Bandaranaike who founded the SLFP had a clear idea of its origins. He knew that it was the seeds sewn by Anagaraika Dharmapala that prepared the ground for a party like the SLFP to take root. It was this realization that went into the formation of the Sinhala Maha Sabha by him. He knew that if his nationalist movement is to succeed he should firstly bring the Sinhalese together and that it is around that unity that the  other ethnic groups could be brought together. His assumption is absolutely right.
But what Bandaranaike failed to realize is how that unity could be forged, how the Sinhalese as well as the other ethnic groups could be brought together. (It had to go beyond rhetoric, slogans, and brandishing worthless symbols) That bond had to be a firm soul-binding bond, such a soul-binding bond has to be garnered from the civilizational foundation shared by all ethnic groups. The major component of that civilizational foundation would invariably be Sinhala Buddhist as it is the Sinhala Buddhists who have contributed the major share to this civilization over the centuries.

I recently came across a remarkably insightful observation by a Thai intellect. (I can’t recall his name.) He was a prominent member of the group headed by Buddhadasa mahathera and Sivaraksha who were engaged in creating a Buddhist socialist ideology in Thailand.)

According to that Thai intellectual there were three countries (that had overcome foreign domination) in South Asia which had the potential to go back to their heritage and civilizational foundations to evolve a new State in keeping with modern times. They were Burma, Cambodia and Sri Lanka. U Nu of Burma was partially successful and headed such a State for a decade or so till he was deposed by an army coup. Prince Sihanouk had no opportunity. Sinhala Buddhists of Sri Lanka put Bandaranaike in power to accomplish this task. But Bandaranaike whose head was full of liberalism imbibed from the West failed to see this.
I think this observation is valid to a great extent. But what is regrettable is Bandaranaike’s failure to realize that the cultural foundation on which he could build had already been unearthed by
Anagarika Dharmapala.
I think there is a misconception that needs to be cleared at least at this late stage. Bandaranaike too may have been under that misconception. Even today, Anagarika’s movement is looked upon as only a Buddhist revivalist movement devoid of any political aim. It was a powerful National liberation movement that lasted nearly two decades till 1915 when Anagarika had to leave this country and be under house arrest in India for seven years. Anagarika drove fear into the hearts of the White rulers, so much so that a daily newspaper warned that one morning  Angarika would come with his army and surround Colombo. Once Anagarika had  left for India the IGP noted that he had not left for religious purposes, but to meet the Bolshevik leader M.N.Roy. (I have dealt with this aspect in my book– Anagarika Dharmapala Marxwadeeda?)

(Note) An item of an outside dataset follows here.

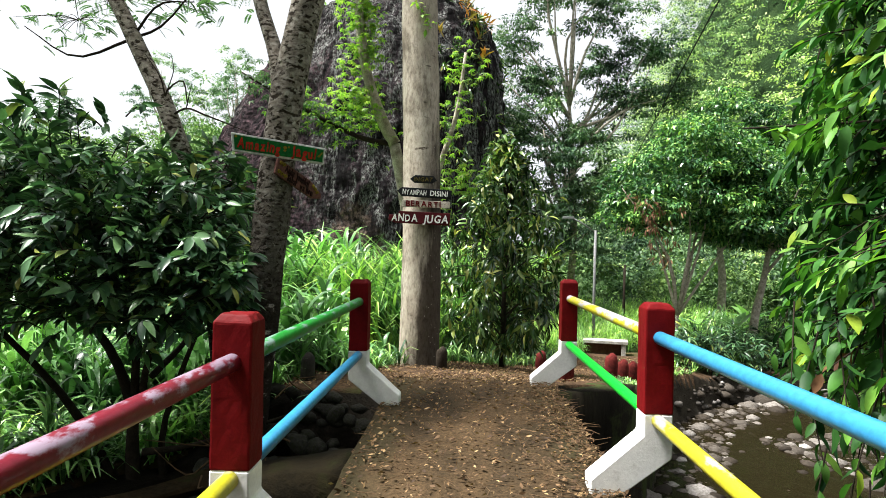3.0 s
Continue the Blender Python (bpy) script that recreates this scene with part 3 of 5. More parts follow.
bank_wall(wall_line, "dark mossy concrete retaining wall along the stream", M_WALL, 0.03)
bank_wall([(-9.7, -0.2), (-6.2, 3.7), (-3.28, 6.72), (-2.5, 7.6), (-1.8, 8.4), (-1.25, 8.7)], "earth bank of the stream, coloured near-black for its shade", M_DARKBANK, 0.12)

# a low mossy kerb along the field's edge of the stream
M_KERB = surface("mossy_kerb", [(0.3, (0.024, 0.016, 0.008)), (0.55, (0.06, 0.04, 0.02)), (0.75, (0.11, 0.078, 0.04))], 2.2, 0.95, fine=30, relief=0.7, dist=0.02,
                 second=([(0.5, 0), (0.62, 0.7)], (0.03, 0.04, 0.01), 3))
pts = pts_kerb = curve_points([(-9.4, -0.5, 0), (-5.9, 3.4, 0), (-3.0, 6.42, 0), (-2.2, 7.3, 0), (-1.42, 8.25, 0), (-1.05, 8.45, 0)], 90)
bm = bmesh.new()
cols = []
for i, p in enumerate(pts):
    t = pts[min(i + 1, 89)] - pts[max(i - 1, 0)]
    nrm = Vector((t[1], -t[0], 0)).normalized()
    wob = noise.noise(Vector((p[0] * 3, p[1] * 3, 1)))
    cols.append([bm.verts.new(Vector(p) + nrm * u + Vector((0, 0, z + 0.012 * wob))) for u, z in ((-0.2, -0.6), (0.02 + 0.03 * wob, -0.45 - 0.02 * wob), (0.0, -0.425), (-0.13, -0.4 + 0.01 * wob), (-0.26, -0.6))])
for c0, c1 in zip(cols, cols[1:]):
    for k in range(4):
        bm.faces.new((c0[k], c1[k], c1[k + 1], c0[k + 1]))
    bm.faces.new((c0[4], c1[4], c1[0], c0[0]))
bm.faces.new(cols[0][::-1])
bm.faces.new(cols[-1])
bmesh.ops.recalc_face_normals(bm, faces=bm.faces[:])
tagged(part("kerb", bm, M_KERB, None), "low brown mossy kerb along the stream's edge", "kerb", kind="structure")

# ---- the great boulder ----
def boulder():
    c = Vector((-3.2, 24.0, -1.6))
    nu, nv = 300, 170
    verts = np.zeros((nv + 1, nu, 3))
    for j in range(nv + 1):
        th = (math.pi * 0.5) * j / nv
        for i in range(nu):
            ph = 2 * math.pi * i / nu
            dx, dy = math.cos(ph), math.sin(ph)
            square = (abs(dx) ** 2.5 + abs(dy) ** 2.5) ** (-1 / 2.5)
            up = math.sin(th)
            lean = 0.5 - 0.5 * dx
            steep = (1 - up ** 9) ** 0.5
            sloped = (1.84 - 1.45 * up) * (1 - up ** 20) ** 0.5
            rad = square * (steep * (1 - lean) + sloped * lean)
            deep = square * (steep * (1 - lean) + 0.62 * sloped * lean)
            p = Vector((dx * 4.35 * rad, dy * 4.9 * deep, 10.8 * up))
            q = p * 0.22
            big = noise.fractal(q + Vector((3, 1, 7)), 1.0, 2.0, 4)
            fine_n = noise.fractal(Vector((p.x * 2.2, p.y * 2.2, p.z * 0.8)), 0.8, 2.1, 4)
            out = Vector((dx, dy, up * 0.6)).normalized()
            crag = noise.turbulence(Vector((p.x * 3.2, p.y * 3.2, p.z * 2.0)), 4, False)
            p += out * (0.25 * big + 0.1 * fine_n + 0.11 * crag)
            verts[j, i] = c + p
    idx = np.arange((nv + 1) * nu).reshape(nv + 1, nu)
    nxt = np.roll(idx, -1, 1)
    q = np.stack([idx[:-1], nxt[:-1], nxt[1:], idx[1:]], -1).reshape(-1, 4)
    return verts.reshape(-1, 3), q


m, n, l, b = principled("boulder_rock", 0.9)
streak = noise_node(n, l, 1.3, 9, 0.72, squash=(1, 1, 0.3), distort=0.3)
base_c = ramp(n, l, streak.outputs[0], [(0.36, (0.01, 0.007, 0.009)), (0.46, (0.026, 0.017, 0.02)), (0.56, (0.05, 0.033, 0.037)), (0.7, (0.085, 0.06, 0.062))]).outputs[0]
pits = noise_node(n, l, 9, 9, 0.78, squash=(1, 1, 0.8))
pc = ramp(n, l, pits.outputs[0], [(0.42, (0.1, 0.1, 0.11)), (0.5, (0.85, 0.82, 0.83)), (0.58, (2.1, 2.0, 2.0))]).outputs[0]
col = mix(n, l, 1.0, base_c, pc, "MULTIPLY")
tcr, sxr = n.new("ShaderNodeTexCoord"), n.new("ShaderNodeSeparateXYZ")
l.new(tcr.outputs["Object"], sxr.inputs[0])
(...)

The liberation struggle initiated by Anagarika Dharmapala was anathema to the pro Western group dominating the Ceylon National Congress. Not only did they do everything possible to keep Dharmapala away from the political arena, but went on to replace his image as a political leader with that of a  Buddhisatva destined to become the next  Buddha!

It is time that our present day revolutionists realize the place Anagarika occupies when they go into the archaeology of national liberation movement in this country.

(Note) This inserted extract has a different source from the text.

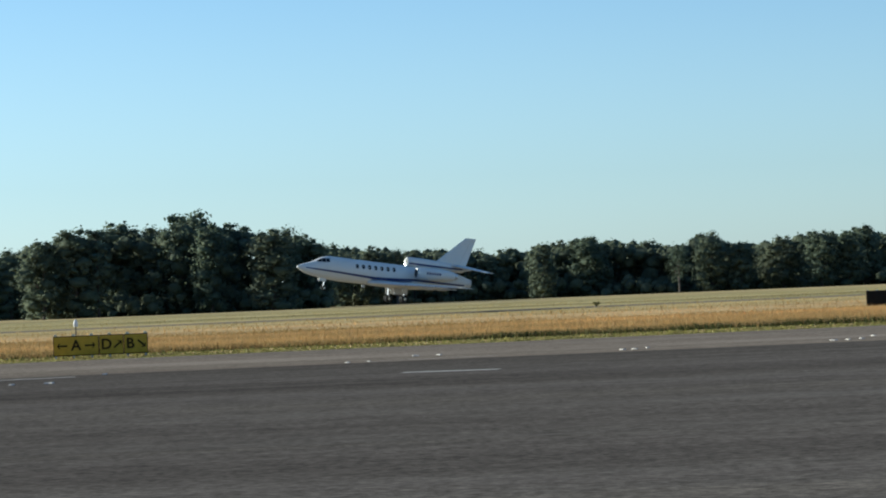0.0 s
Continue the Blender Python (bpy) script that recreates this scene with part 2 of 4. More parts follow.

Those leaders who came after Bandaranaike’s death did not have an iota of the insight or intuition that Bandaranaike had. All they wanted was to portray Bandaranaike as the sole creator of the ’56 revolution and obtain the proprietary rights for their own survival. It was no different from the claim made by Bandaranaike’s opponents who claimed that he came to power by promising to make Sinhala the official language in 24 hours and thereby hoodwinking the nation. (Both of these belong to the category of historical evaluations). Going further, some leaders who led the party were keen to disown that civilizational foundation treating it as racism and chauvinism. Prominent among them was Chandrika Bandaranaike Kumaratunga. She was supposed to ‘modernize’ the SLFP. In this she was aided by Western forces and the NGO bandwagon, who were out to destroy the SLFP. Chandrika Kumaratunga has to bear much of the responsibility for the present predicament of the SLFP.

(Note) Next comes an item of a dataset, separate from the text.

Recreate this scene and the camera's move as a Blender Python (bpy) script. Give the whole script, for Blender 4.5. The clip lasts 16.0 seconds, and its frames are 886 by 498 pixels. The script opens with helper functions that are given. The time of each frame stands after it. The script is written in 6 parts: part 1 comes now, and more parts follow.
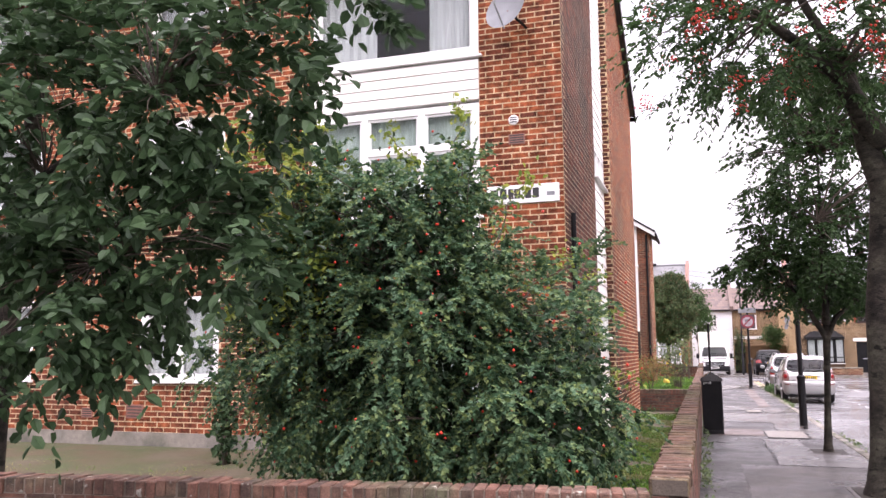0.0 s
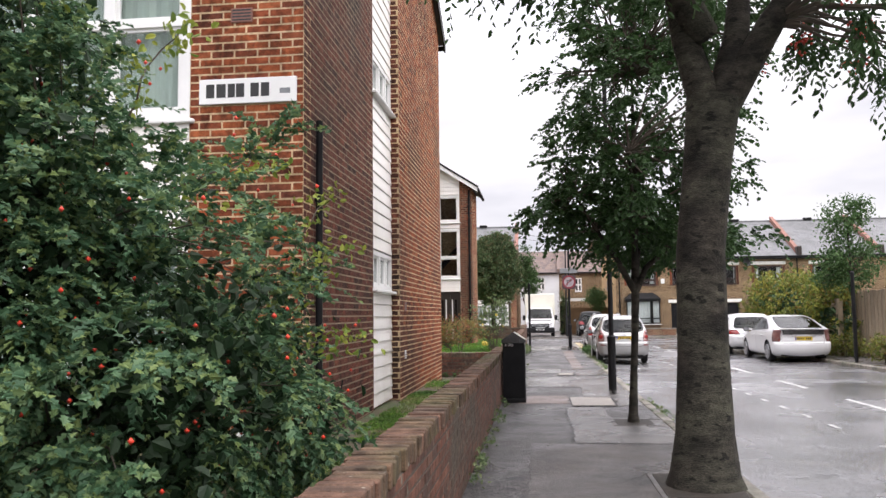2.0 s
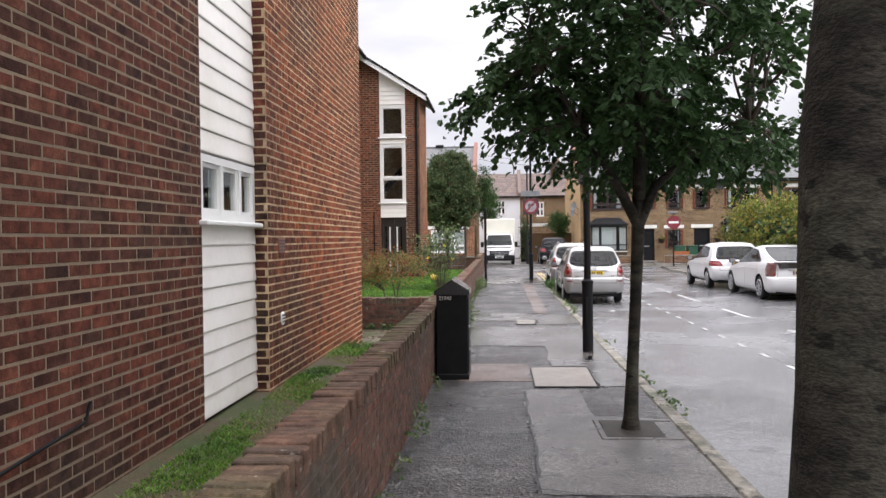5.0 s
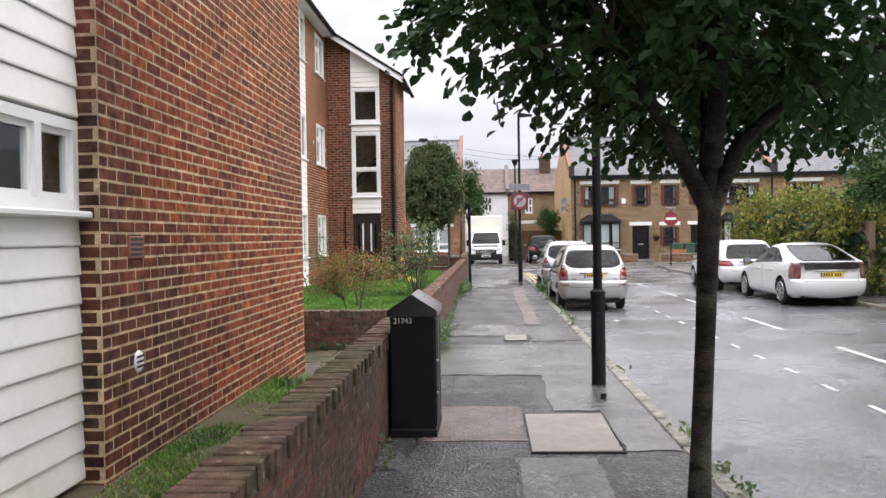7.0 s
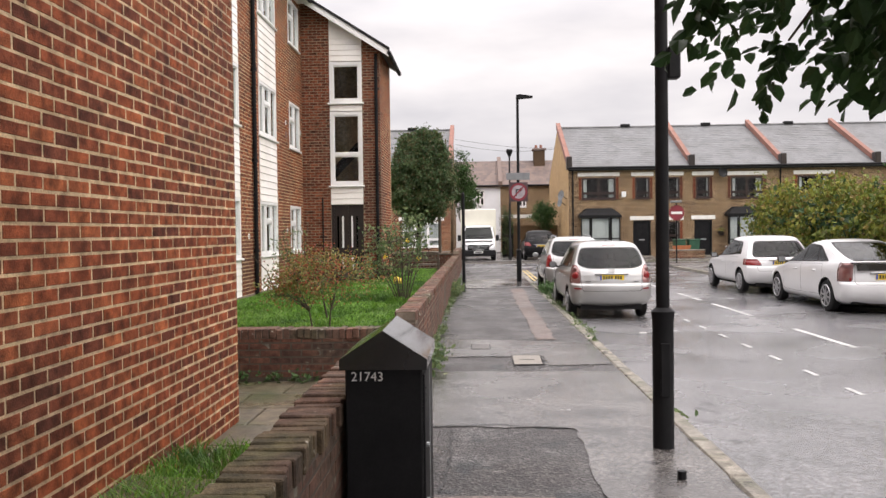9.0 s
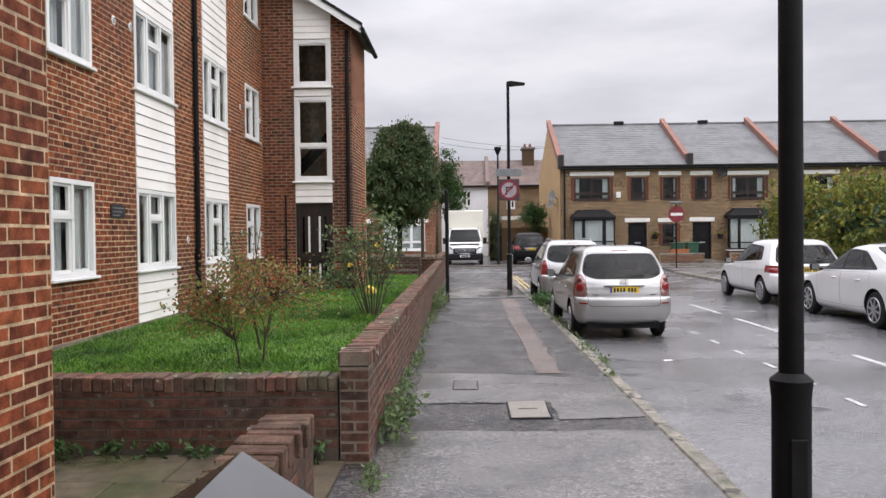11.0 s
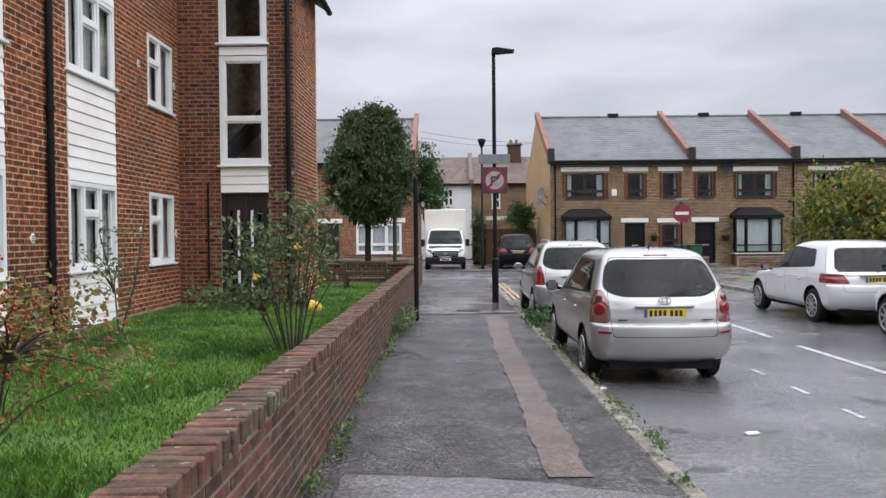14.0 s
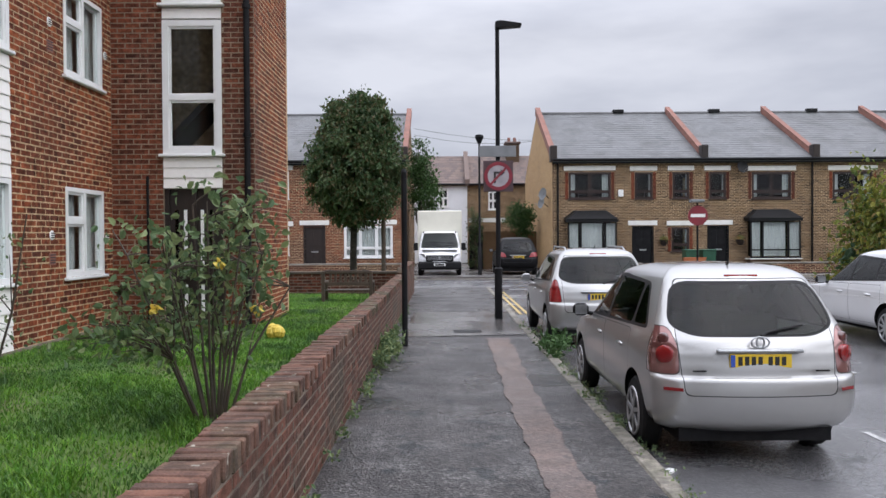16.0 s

Though all the leaders failed to provide the head required by the SLFP, there were two leaders who were capable of keeping the headless body intact without letting it disintegrate. They were Sirima Bandaranaike and Mahinda  Rajapaksa, both powerful personalities  well rooted in the culture of the country, and well aware of the anti imperialist nationalist  basis of the SLFP. Their failure was the inability   to articulate a political ideology in   keeping with what they intuitively felt. The advisers they sought after were deracinated cosmopolitan liberals coming from the generation bequeathed by Macaulay.

The end result of this aimless, bewildered journey was to reduce the SLFP to one other party that was out to grab power at any cost. Power seeking was the name of the game. If the Sinhala Buddhist label was of any use in that game, they were all out to use it. If that label was disadvantageous, it was dropped. The latest example of this is the statement made by President Sirisena that, ‘the SLFP cannot come to power by presenting itself as a Sinhala only party’.

It is by no means an easy task to evolve a political ideology, encompassing an economic and social policy based on the civilizational foundation of a nation. It can’t be achieved by grafting some concepts borrowed from Marxism or Liberalism. Nor is it an exercise like formulating a constitution to be left to self-proclaimed legal luminaries and international experts. It should come out of an intellectual dialogue initiated by the national intelligentsia of the country. The SLFP in its long existence has never entertained such an idea. Their mentors have been those self-proclaimed legal luminaries and international experts. The bane of this country has been that this class has been allowed to arrogate to itself the role of advisors and purohithas (Counselors) for any regime that comes to power.

I wish to present some information which is relevant to this discussion. At the moment intellectuals and political scientists are deliberating as to the political ideology that would suit nations with a long history and a virile  civilizational foundation. Samuel Huntington’s Clash of Civilizations, is an attempt to draw our attention to the civilizational forces  in today’s politics. The author of When China rules the World  has come out with a new concept, in dealing with the Chinese state.  According to him, China is neither a Marxist state nor a liberal state. It is a civilizational state.

Dayan Jayatilleke  has drawn our attention to the  sub title–the national character–in  Henry Kissinger’s  latest book; New World Order. These should open our eyes that have been so far been  glued to Marxism and liberalism as the only ideologies  capable of bringing about our emancipation.

Can the SLFP avert this tragic end? Can the headless cadaver be prevented from facing dissolution? We shall know the answer in the near future.

PS I am writing this article in English as I was unable to get the Sinhala original published in any of the week-end Sinhala papers. So much for the freedom of the press-madya nihadasa.